Member of the Provincial Assembly of the Punjab
- In office 29 May 2013 – 31 May 2018
- Constituency: Reserved seat for women

Personal details
- Born: 1 March 1958 (age 68) Lahore
- Party: Pakistan Muslim League (N)

= Lubna Faisal =

Pakistani politician

Lubna Faisal (born 1 March 1958) is a Pakistani politician who was a Member of the Provincial Assembly of the Punjab, from May 2013 to May 2018.

==Early life and education==
She was born on 1 March 1958 in Lahore.

She is a graduate and has received Certificate in Professional Studies in Education from Bradford College in 1999.

==Political career==

She was elected to the Provincial Assembly of the Punjab as a candidate of Pakistan Muslim League (N) on a reserved seat for women in the 2013 Pakistani general election.

During her tenure, she advocated for women's empowerment, social protection for home-based workers, dengue surveillance, and children's rights.

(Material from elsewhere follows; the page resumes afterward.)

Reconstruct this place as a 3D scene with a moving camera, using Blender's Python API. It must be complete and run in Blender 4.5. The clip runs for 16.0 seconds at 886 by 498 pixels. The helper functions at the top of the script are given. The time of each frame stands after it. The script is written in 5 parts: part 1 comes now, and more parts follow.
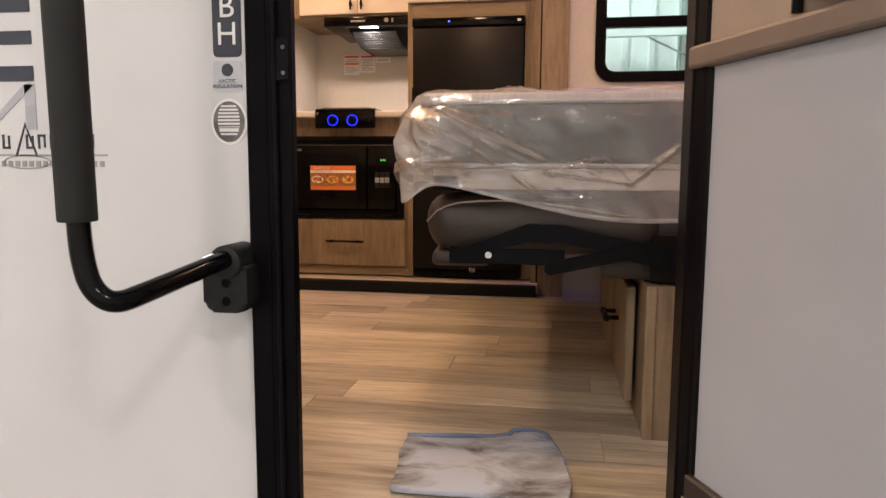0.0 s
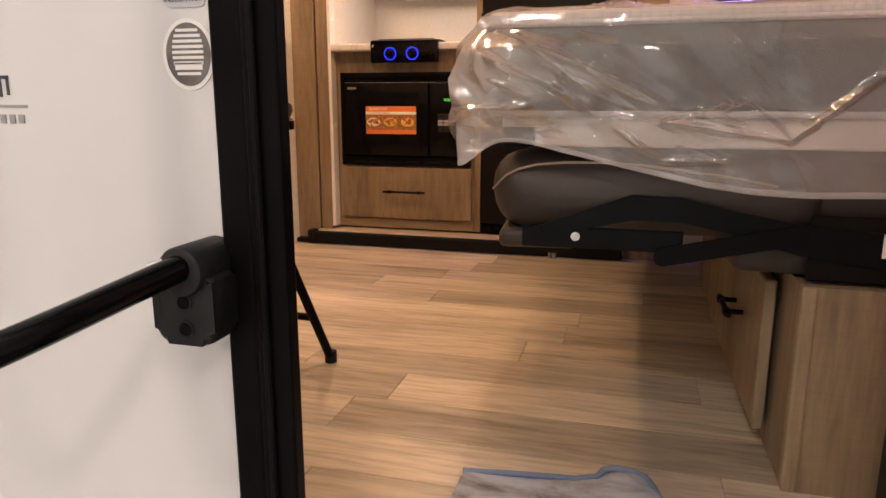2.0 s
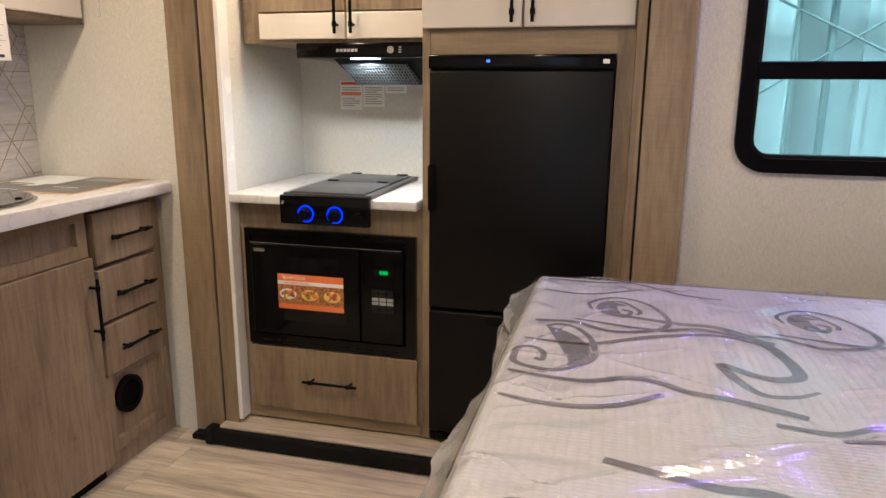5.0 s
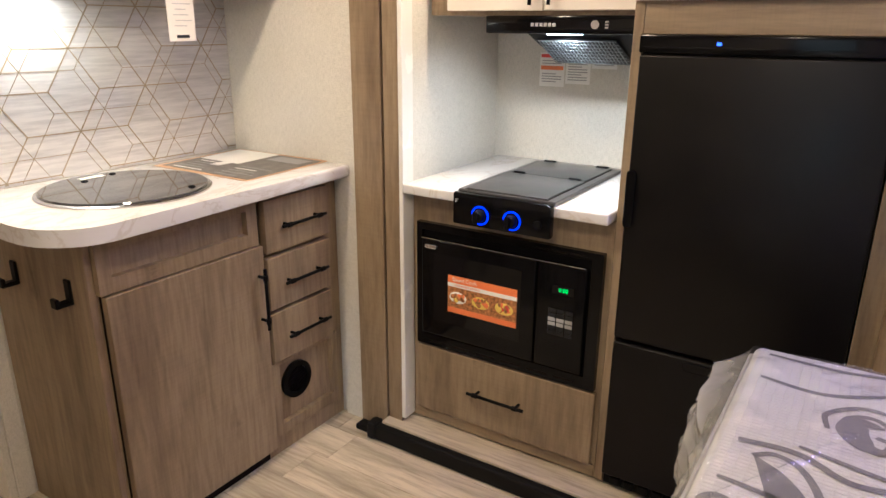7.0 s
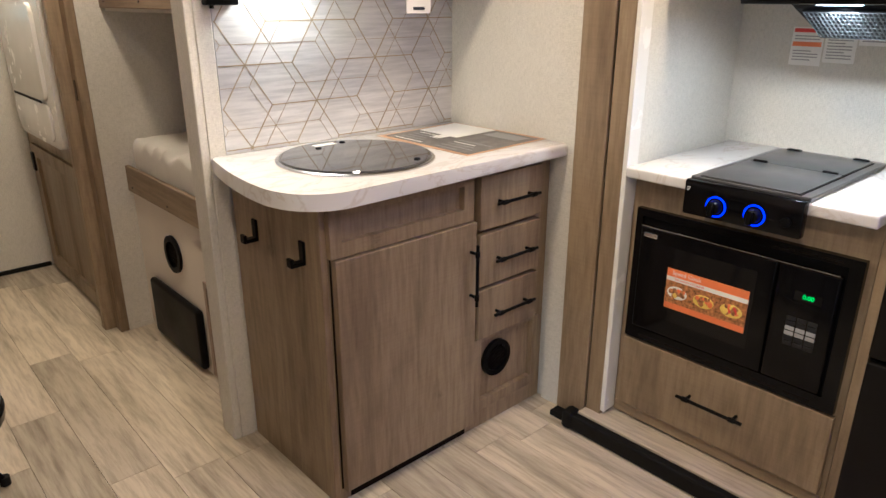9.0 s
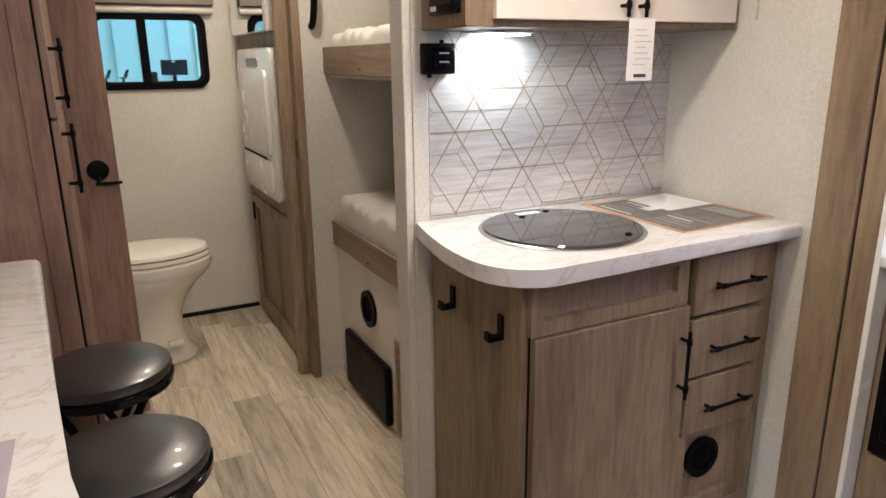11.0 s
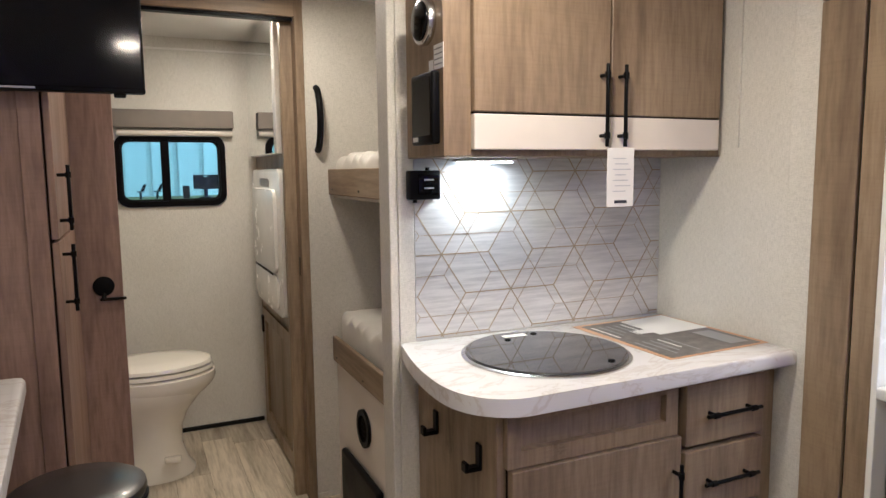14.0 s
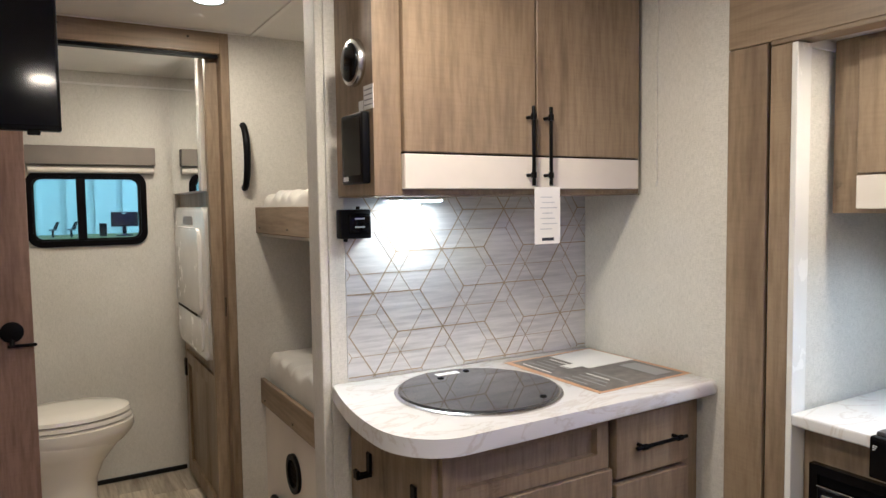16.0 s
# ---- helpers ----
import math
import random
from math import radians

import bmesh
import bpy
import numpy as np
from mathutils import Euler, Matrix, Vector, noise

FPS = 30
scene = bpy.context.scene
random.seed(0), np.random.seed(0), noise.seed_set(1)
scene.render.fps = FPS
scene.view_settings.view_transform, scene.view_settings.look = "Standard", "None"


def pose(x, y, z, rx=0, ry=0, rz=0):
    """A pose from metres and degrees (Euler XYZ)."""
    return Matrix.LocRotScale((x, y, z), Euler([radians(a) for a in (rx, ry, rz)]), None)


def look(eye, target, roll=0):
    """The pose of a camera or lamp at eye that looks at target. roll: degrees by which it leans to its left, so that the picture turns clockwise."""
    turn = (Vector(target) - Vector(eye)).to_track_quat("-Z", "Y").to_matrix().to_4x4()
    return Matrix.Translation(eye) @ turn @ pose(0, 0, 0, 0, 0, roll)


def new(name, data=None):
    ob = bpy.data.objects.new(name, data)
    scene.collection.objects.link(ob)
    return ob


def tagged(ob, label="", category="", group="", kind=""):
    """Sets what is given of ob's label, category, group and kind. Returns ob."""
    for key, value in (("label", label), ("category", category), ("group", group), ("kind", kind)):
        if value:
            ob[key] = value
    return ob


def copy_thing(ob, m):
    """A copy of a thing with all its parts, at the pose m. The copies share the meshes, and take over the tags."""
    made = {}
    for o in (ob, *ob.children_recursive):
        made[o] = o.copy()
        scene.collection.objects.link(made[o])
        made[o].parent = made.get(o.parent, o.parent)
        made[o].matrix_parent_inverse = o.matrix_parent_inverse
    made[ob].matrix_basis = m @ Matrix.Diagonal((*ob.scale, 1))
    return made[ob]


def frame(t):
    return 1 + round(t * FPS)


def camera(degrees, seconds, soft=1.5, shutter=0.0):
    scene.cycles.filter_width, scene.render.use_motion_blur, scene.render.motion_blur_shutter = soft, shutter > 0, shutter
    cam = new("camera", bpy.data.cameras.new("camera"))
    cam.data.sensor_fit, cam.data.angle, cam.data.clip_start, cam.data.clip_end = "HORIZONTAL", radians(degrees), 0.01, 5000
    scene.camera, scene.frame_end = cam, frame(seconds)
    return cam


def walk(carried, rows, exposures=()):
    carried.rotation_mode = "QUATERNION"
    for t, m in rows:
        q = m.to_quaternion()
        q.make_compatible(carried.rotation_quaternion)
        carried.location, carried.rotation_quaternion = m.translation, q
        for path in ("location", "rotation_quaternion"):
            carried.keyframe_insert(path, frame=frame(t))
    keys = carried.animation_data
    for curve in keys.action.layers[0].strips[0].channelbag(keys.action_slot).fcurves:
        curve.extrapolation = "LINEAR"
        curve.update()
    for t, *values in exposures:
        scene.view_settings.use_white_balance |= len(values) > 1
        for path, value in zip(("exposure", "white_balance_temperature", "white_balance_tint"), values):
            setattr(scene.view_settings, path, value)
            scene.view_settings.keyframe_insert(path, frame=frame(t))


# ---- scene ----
cam = camera(65.9, 16.0)
PATH = [
    (0, (0.558, 0.229, 0.597), (0.241, 2.19, 0.366), 0.3),
    (0.5, (0.486, 0.246, 0.626), (0.117, 2.185, 0.305), 0.4),
    (1, (0.435, 0.334, 0.613), (0.019, 2.26, 0.268), 0.4),
    (1.5, (0.46, 0.45, 0.58), (0.051, 2.371, 0.202), 0.1),
    (2, (0.495, 0.622, 0.62), (-0.018, 2.51, 0.207), 0.1),
    (2.5, (0.448, 0.875, 0.72), (-0.165, 2.732, 0.302), 0.0),
    (3, (0.427, 1.012, 0.858), (-0.153, 2.88, 0.449), 0.2),
    (3.5, (0.46, 1.156, 1.006), (-0.022, 3.049, 0.576), 0.4),
    (4, (0.44, 1.246, 1.098), (-0.017, 3.146, 0.676), 0.5),
    (6.5, (0.408, 1.853, 1.301), (-0.349, 3.609, 0.715), 0.1),
    (7, (0.388, 1.862, 1.321), (-0.638, 3.463, 0.701), 0.4),
    (7.5, (0.376, 1.88, 1.312), (-0.89, 3.302, 0.701), 0.2),
    (8, (0.305, 1.865, 1.322), (-1.064, 3.191, 0.717), 0.0),
    (8.5, (0.231, 1.832, 1.294), (-1.151, 3.137, 0.672), 0.1),
    (9, (0.254, 1.836, 1.312), (-1.138, 3.098, 0.627), 0.1),
    (9.5, (0.272, 1.946, 1.323), (-1.19, 3.129, 0.644), -0.3),
    (10, (0.205, 1.912, 1.345), (-1.477, 2.83, 0.771), -0.0),
    (12.5, (0.112, 1.807, 1.321), (-1.624, 2.659, 0.808), -0.8),
    (13, (0.144, 1.899, 1.324), (-1.609, 2.728, 0.834), -0.8),
    (13.5, (0.171, 1.939, 1.367), (-1.623, 2.71, 0.934), -0.8),
    (14, (0.181, 1.954, 1.374), (-1.63, 2.774, 1.147), -0.6),
    (14.5, (0.159, 1.997, 1.346), (-1.64, 2.847, 1.149), -0.6),
    (15, (0.186, 1.936, 1.378), (-1.602, 2.807, 1.166), -0.6),
    (15.5, (0.198, 1.95, 1.39), (-1.567, 2.879, 1.239), -0.6),
    (16, (0.18, 1.948, 1.384), (-1.542, 2.956, 1.256), -0.8),
]
EXPOSURES = [(0.0, 0.05, 7100, 24), (1.0, 0.1, 7250, 25), (1.5, 0.12, 7500, 26), (2.0, 0.12, 7550, 28), (2.5, 0.2, 7300, 26), (3.0, 0.45, 5600, 9), (3.5, 0.14, 5250, 5), (4.0, 0.0, 5200, 2), (6.3, 0.36, 5150, 4), (7.5, 0.40, 5050, 3), (8.5, 0.32, 4950, 3), (10.2, 0.19, 4750, 3), (12.3, 0.10, 4600, 4), (16.0, 0.04, 4500, 1)]
walk(cam, [(t, look(eye, target, roll)) for t, eye, target, roll in PATH], EXPOSURES)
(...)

She also participated in the "Parliamentarians Without Borders for Children's Rights" in Nepal in March 2015 as one of the fifteen parliamentarians from nine countries who discussed a range of issues concerning the elimination of child labour, child slavery and trafficking; the need for equitable, inclusive and quality education for every child and the promotion of laws that protect children from “all forms of violence”.